Ronald Reagan, who also installed 19 judges before his second year ended, completed two terms in office having filled one seventh of the entire federal bench. Reagan’s legacy far outlasted his presidency and led to legal superstars like Supreme Court Justice Antonin Scalia, Chief Judge of the 7th Circuit Frank Easterbrook and District of Columbia Circuit Judge Douglas Ginsburg.

The administration’s efforts experienced a hiccup Thursday when the White House withdrew the nomination of Ryan Bounds for the liberal U.S. Court of Appeals for the 9th Circuit who had faced widespread criticism over failing to tell the judicial review committee about articles he wrote in the Stanford Review where he ridiculed multiculturalism, The Post’s Karoun Demirjian reported.

Still, conservative groups said the Republicans have been largely victorious.

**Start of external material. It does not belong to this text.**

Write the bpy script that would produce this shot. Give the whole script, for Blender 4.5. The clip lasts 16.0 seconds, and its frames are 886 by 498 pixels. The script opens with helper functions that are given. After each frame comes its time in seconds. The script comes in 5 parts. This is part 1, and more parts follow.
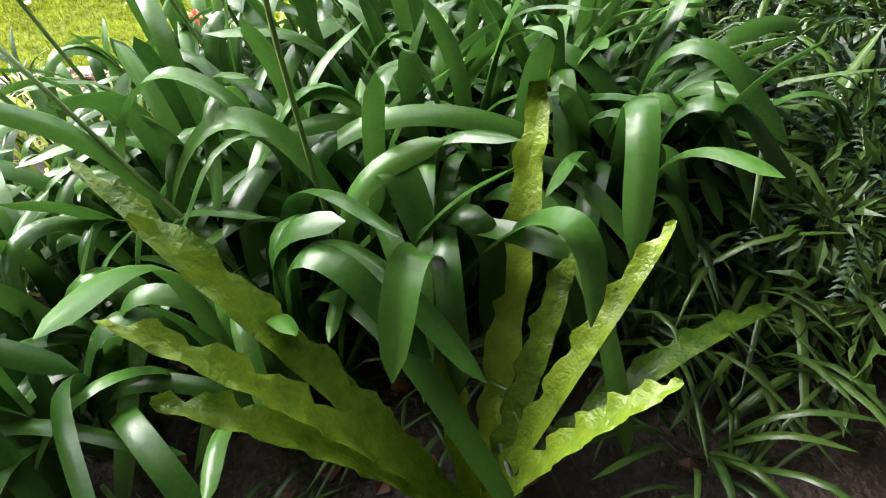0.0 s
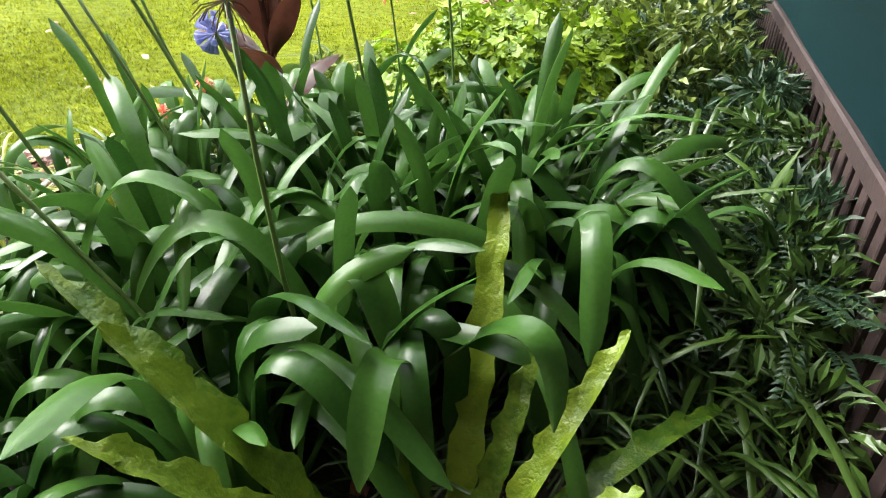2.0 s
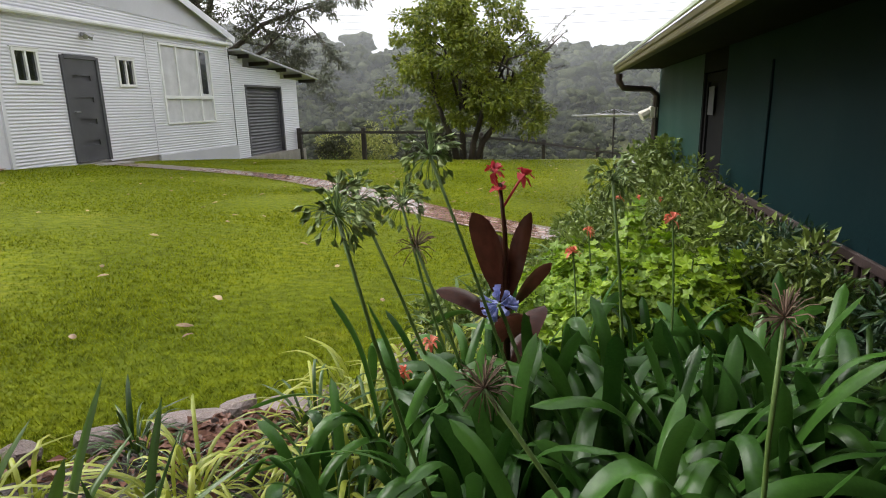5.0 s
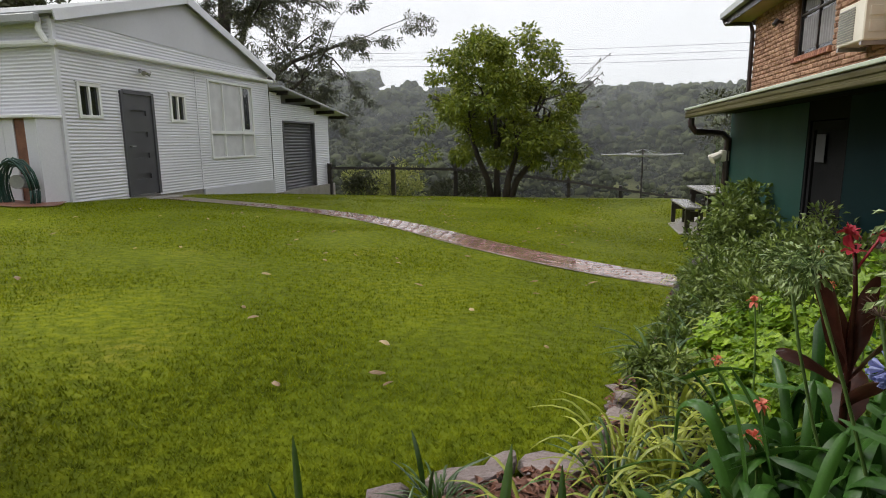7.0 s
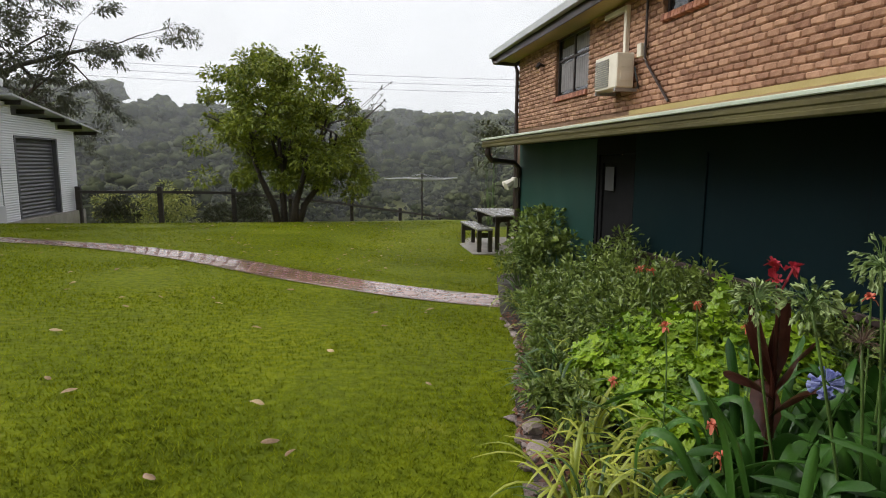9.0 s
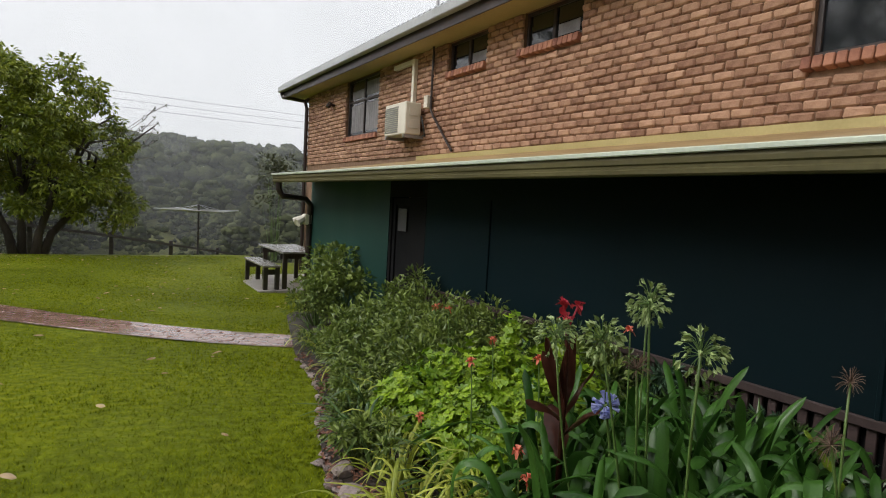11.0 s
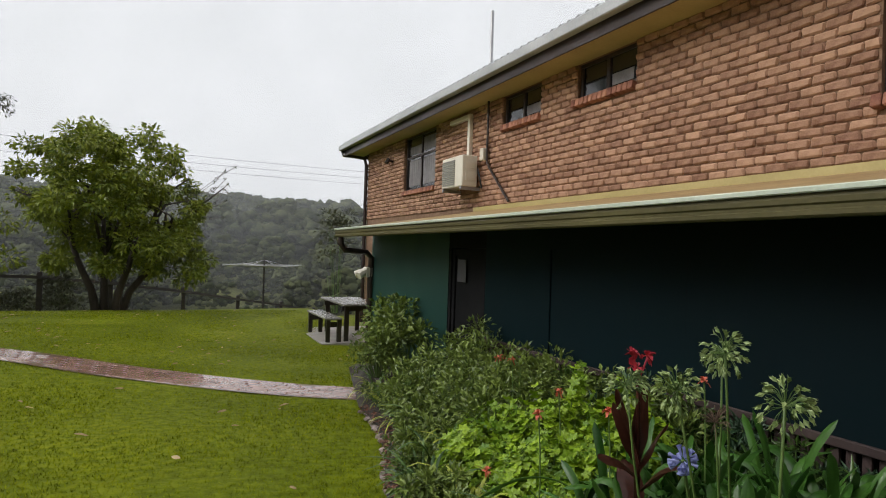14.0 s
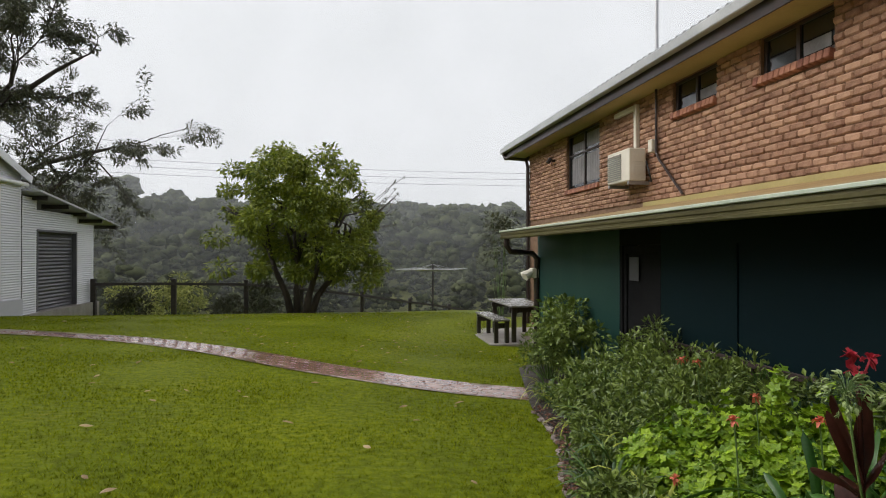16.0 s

“President Trump and [Senate Majority] Leader [Mitch] McConnell have accomplished this in the face of unprecedented head wind of Democratic opposition,” said Carrie Severino, chief counsel and policy director of the Judicial Crisis Network, a conservative political campaign organization.

Oldham, a staunch conservative jurist, was confirmed by the Senate Wednesday as a 5th Circuit court judge by a very tight margin of 50-49.

Oldham’s confirmation precedes what promises to be a contentious U.S. Supreme Court confirmation hearing for District circuit judge Brett Kavanaugh. Oldham, Trump’s third Texas appointee, will replace the Reagan- and Bush-appointed Edward Prado. Trump created the vacancy with Prado’s recent nomination as the U.S. ambassador to Argentina.

Historically, senators hailing from the state a federal judiciary nominee resides in may submit opinions, known as ‘blue slips,’ or choose not to return one.

Under Obama, Republicans used the blue slip prerogative to veto nominees, according to Russell Wheeler, visiting fellow at the Brookings Institution’s Governance Studies Program. Trump, Wheeler said, is paying no attention to the home-state democratic senators’ opinions.

Senate Judiciary Committee Chairman Charles Grassley, R-Iowa, did not immediately return a request for comment.

Trump has managed to push through judicial picks at a record pace because of a Republican-controlled Senate and changes in congressional rules, which now allow a simple majority for confirmation of judges instead of the 60 votes required earlier.

Trump’s year-two tally is still likely to grow.

Up next for committee consideration are two antiabortion jurists, David Porter, 52, and Britt Grant, 40. Grant, a former law clerk to Kavanaugh, was nominated by Trump to the judiciary in the last year. She is also one of nine recent Trump judicial nominees to be included on the president’s Supreme Court shortlist.